L'histoire contemporaine nous enseigne qu'il suffit d'un malade mental, de deux idéologues et de trois cents assassins pour s'emparer du pouvoir et bâillonner des millions d'hommes. (Kazimierz Brandys)
Leys aborde un sujet indirectement lié à la Chine, mais satellite par le communisme d'inspiration maoïste de Pol Pot et des khmers rouges. Le compte rendu de lecture que fait Leys d'un ouvrage sur le sujet est effrayant de barbarie. Ce dernier nous rappelle le point capital suivant:
Il y a une erreur dont nous devons nous garder : le récit du génocide cambodgien frappe l'imagination et la sensibilité par son horreur; mais, justement parce que cette horreur est insoutenable, nous ne sommes que trop tentés de l'évacuer de notre conscience, en considérant que cet épisode est lointain et exotique, qu'il nous est totalement étranger - il pourrait aussi bien relever d'une autre planète. En fait, c'est aussi de nous qu'il s'agit dans cette histoire.

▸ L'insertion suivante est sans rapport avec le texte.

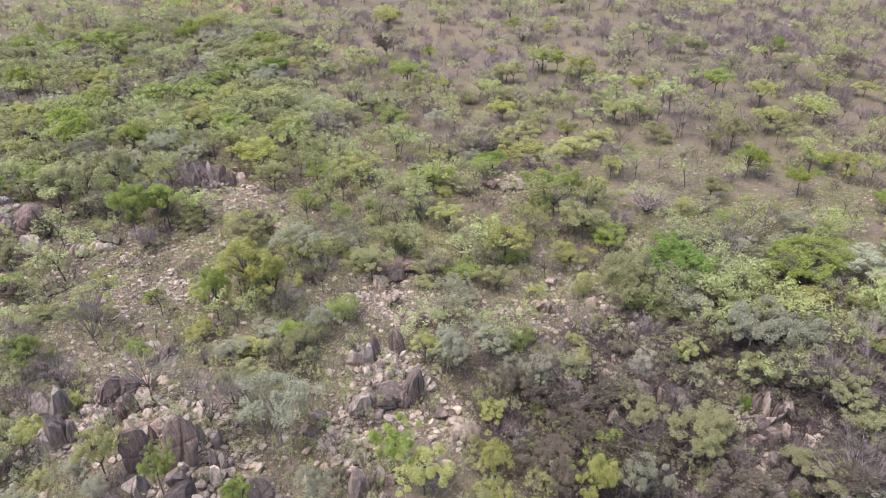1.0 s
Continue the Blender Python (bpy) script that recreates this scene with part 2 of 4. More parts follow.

Il y a chez Leys une précision dans ses choix de mots, dans ses citations et anecdotes relevées au cours de ses lectures. C’est de plus un conteur hors pair, et son humanisme me séduit. J’ai vraiment le sentiment de reprendre positivement mes cours de français tellement c’est bien écrit et structuré. Je lis quelque chose de décisif dans ma construction intellectuelle: des synthèses, compte-rendu et récits d’un érudit qui frappe par son humilité, en plus d'avoir une posture morale incroyable et apte à déjouer le danger totalitaire dans son ensemble. Je retrouve dans ces écrits brillants tout ce qui me fascine chez Orwell, et que je résumerais avec cette dernière citation:
Les impostures intellectuelles et les charlataneries à la mode requièrent d'habitude une phraséologie prolixe et un jargon obscur, tandis que les valeurs essentielles peuvent généralement se définir de façon claire et simple.